Cathy touched my leg and pointed at the bottom below us. A small nurse shark sat still on the sand. This time I had my underwater camera so I swam around to dive down for a shot. The shark didn't like this and turned to move away. It seemed uncertain whether to stay still and, hopefully, unnoticed or to flee and draw our attention even more. For the rest of our swim, we saw it here and there among the rocks and coral.


To The Music Of Jaws
The third time was a charm for Chris. He even provided his own musical accompaniment.

By this visit, Chris was becoming more comfortable with snorkeling. We entered the water where the isthmus beach connects Dragon Cay to the mainland. The bottom is sandy here and clear of rocks. As we swam with him between us, Cathy and I both turned our heads in amusement at him; he was humming the theme to "Jaws" through his mouthpiece.

We were swimming in a harbor formed by the tail of Dragon Cay. This rocky island lies a hundred yards offshore but is usually connected to it by a sand bar. Depending on the seasonal movements of the sand, the bar may be dry all day long or only barely submerged at low tide. The cay itself is shaped like a dragon; the sand bar forms a beach beside the body. The day before I had been flyfishing from the tail and spotted a hole not far from it.

We circled the shallow rocks and passed through a deep channel toward the tip of the dragon's tail. We turned right at the tail and swam to the hole. As I approached the lip of the hole, I spotted that familiar tail again. Since it was lying still on the bottom, I knew it was another Nurse Shark, this one six or more feet long.
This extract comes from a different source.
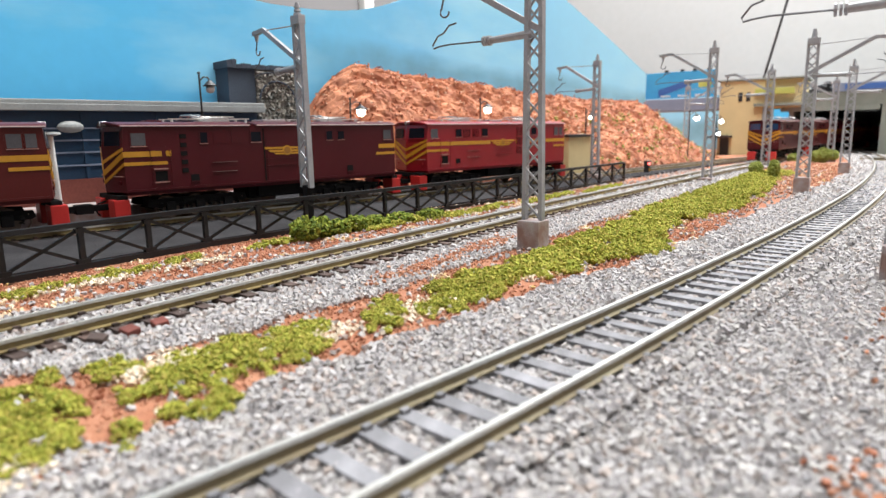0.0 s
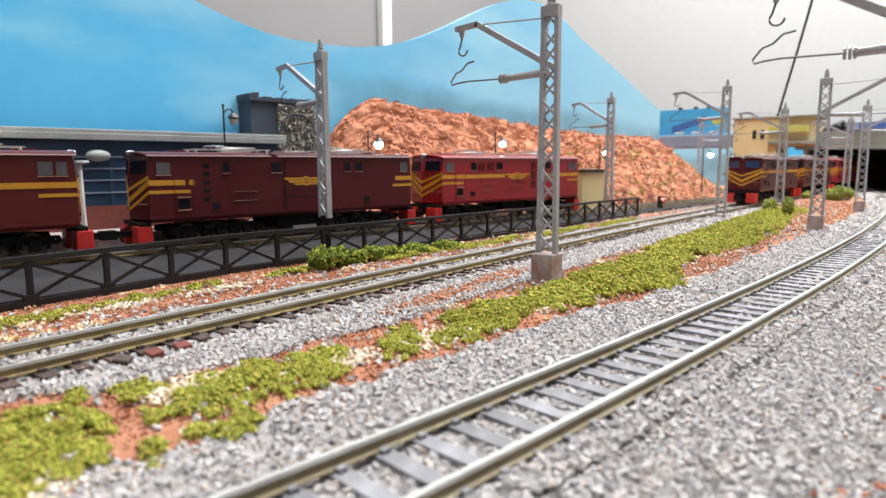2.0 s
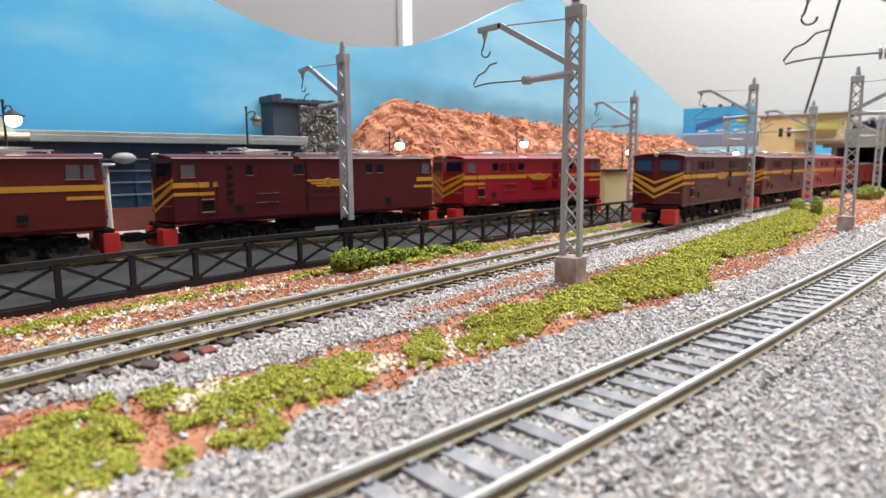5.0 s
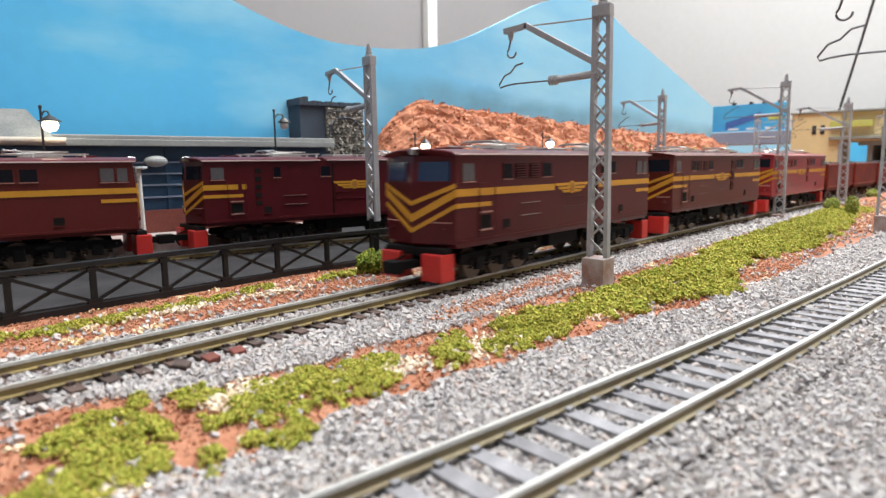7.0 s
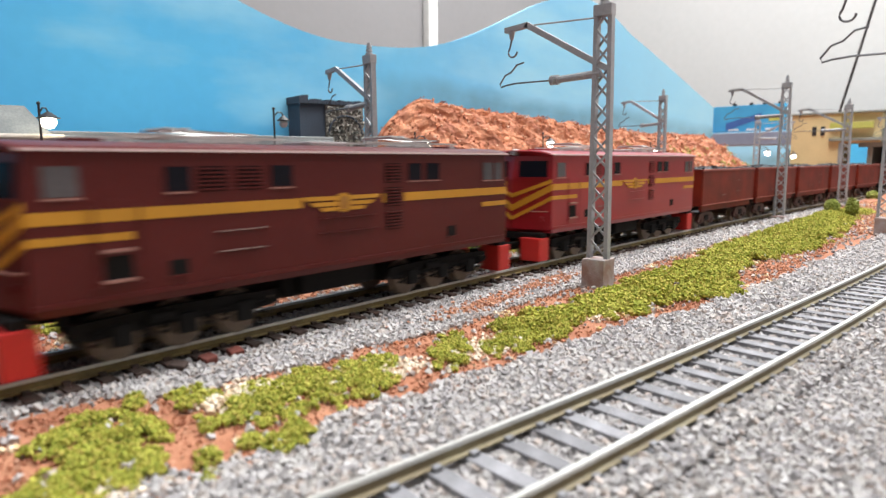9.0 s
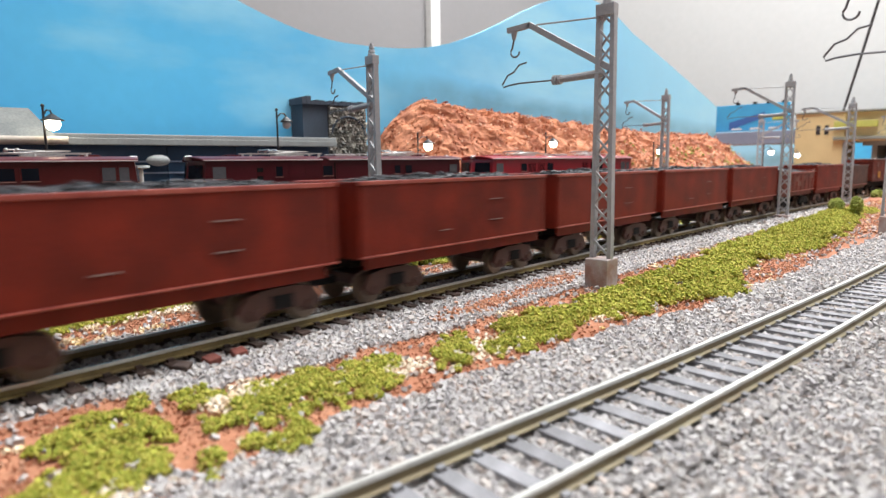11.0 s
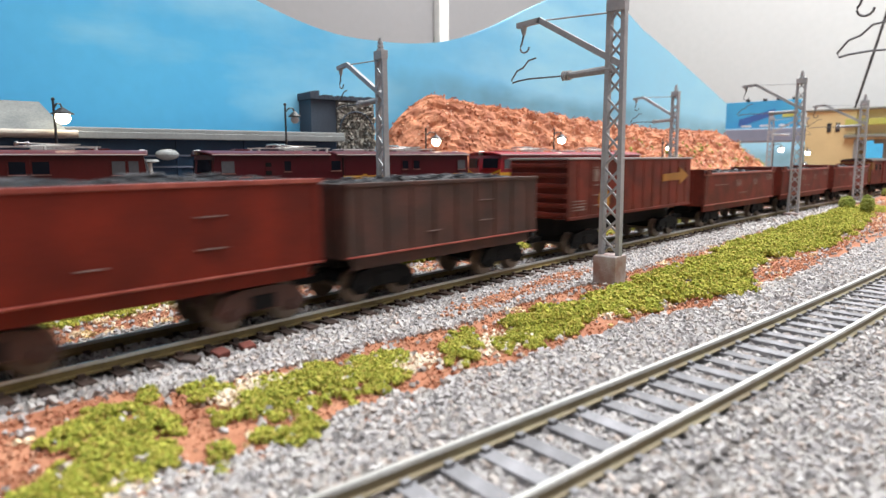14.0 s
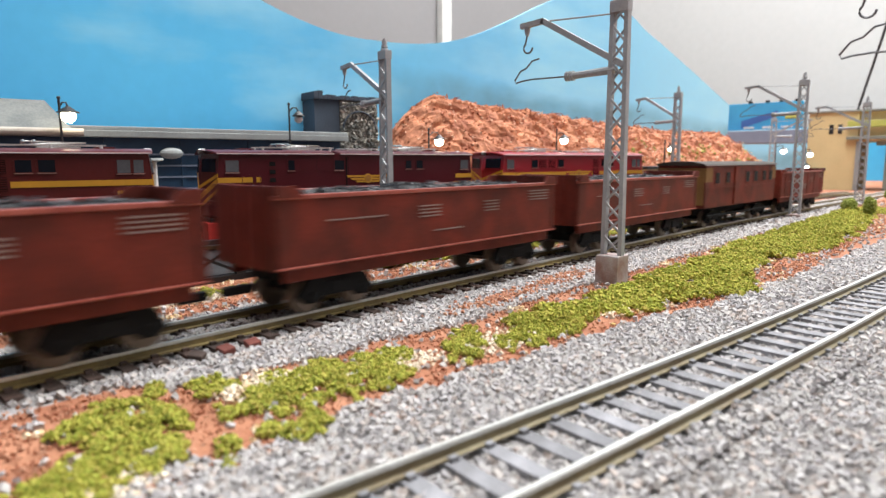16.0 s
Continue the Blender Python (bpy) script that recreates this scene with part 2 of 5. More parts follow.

I went back to the others to plan our approach so we didn't surprise the shark, or Chris, too much. I was signalling to Cathy when Chris started pointing to the hole and mumbling "Shark!" through his snorkel. We circled the hole to watch the shark from behind.

We must have made it nervous as it lifted from the bottom and circled the hole. A large rock rose out of the mddle of the hole and the sandy bottom formed a racetrack oval. After a few laps, the shark swam into a crack in the wall of the hole and we took the chance to cross the hole for our exit.


Collision Course
Another surprising encounter came near the end of our third trip and, again, it came from my left. And my heart skipped a beat even though I was becoming more used to the idea of swimming with sharks.

We had just dived a cut in the reef, our furthest site from shore so far. The giant corals, some broken by wave action, were a real change from the peaceful coral communities we had found protected inside the reef. Our next stop was inside the reef some distance to the east, again rather far from shore.

I entered the water and headed for the back of the reef. I turned to my left and saw it. Not just a tail this time, this shark was headed straight at me. What could I do but float there and watch... and wait?

The swept-wing pectoral fins, tall arcing tail and flat gray color gave the shark the look of a fighter jet. Then I recognized the down-sloped face and bottom-feeding mouth as it turned to pass in front of me. Another Nurse Shark.

It passed about twenty feet in front of me. I thought of what Dolphus had told me; that they sometimes grab the fins of a Nurse Shark and go for a ride. I don't think so - I'll just stay still and take some pictures.

I looked back to see Cathy watching the whole affair. I raised my eyebrows to signal my excitement then we both shrugged our shoulders as if this was becoming a normal thing.


The Nurse Shark
The Nurse Shark is a member of the order of sharks known as Carpet Sharks. Mostly harmless, this order includes the largest fish in the world, the Whale Shark. Nurse Sharks can reach 14 feet in length.

Nurse sharks feed on small animals living on the bottom. Around Middle Caicos, this is probably mostly Conch and Lobster. They suck the prey into their mouths and crush the shells with thousands of teeth.

They are usually not dangerous to humans unless provoked. Dolphus told us of his brother-in-law's not-so-pleasant encounter with one. They were diving for Lobster on the Caicos Bank south of the islands. He found an opening in the rocks full of them. As he was catching the "crawfish", a nurse shark also found the hole and tried to nose in. The brother-in-law kept pushing the shark away and continued his harvest. The shark took offense and rammed him with its broad snout, dislocating his shoulder.

Nurse sharks are common in the Turks and Caicos Islands. I look forward to see more. If they want my lobster, though, I think I'll let them have it.


But They're Not All Nurse Sharks
Just when I was lulled into thinking that all I would ever see was a nurse shark, I got another surprise. On trip number 4, Cathy and I had just jumped off Dolphus's boat after a day of fishing for another swim along the reef. We swam side by side and I scanned around the limits of visibility as Cathy looked down at the bottom. To my left (I told you they always came from the left) I saw that familiar shape. But there was something different this time. The drab grey was now much lighter and the underside was almost white. The tail and fins were outlined in black and the snout, instead of sloping to the sea bottom, had the sharp look of a predator. This was a Reef Shark; five to six feet long. Before I could raise my camera or point it out to Cathy, it turned and disappeared. When I described it to Dolphus, he recognized it as a frequent visitor to that spot on the reef.


Look For Them
In six trips to Middle Caicos, I've seen seven sharks; at least one each time. Chris and Cathy have only seen some of them. Chris doesn't go in every time we do, and Cathy is often looking down at the bottom. She did find one before I did, but the others have always been off to the side. So, my advise is to swim often and keep looking around. And when you see one of my many shark friends, wave and tell 'em I sent you.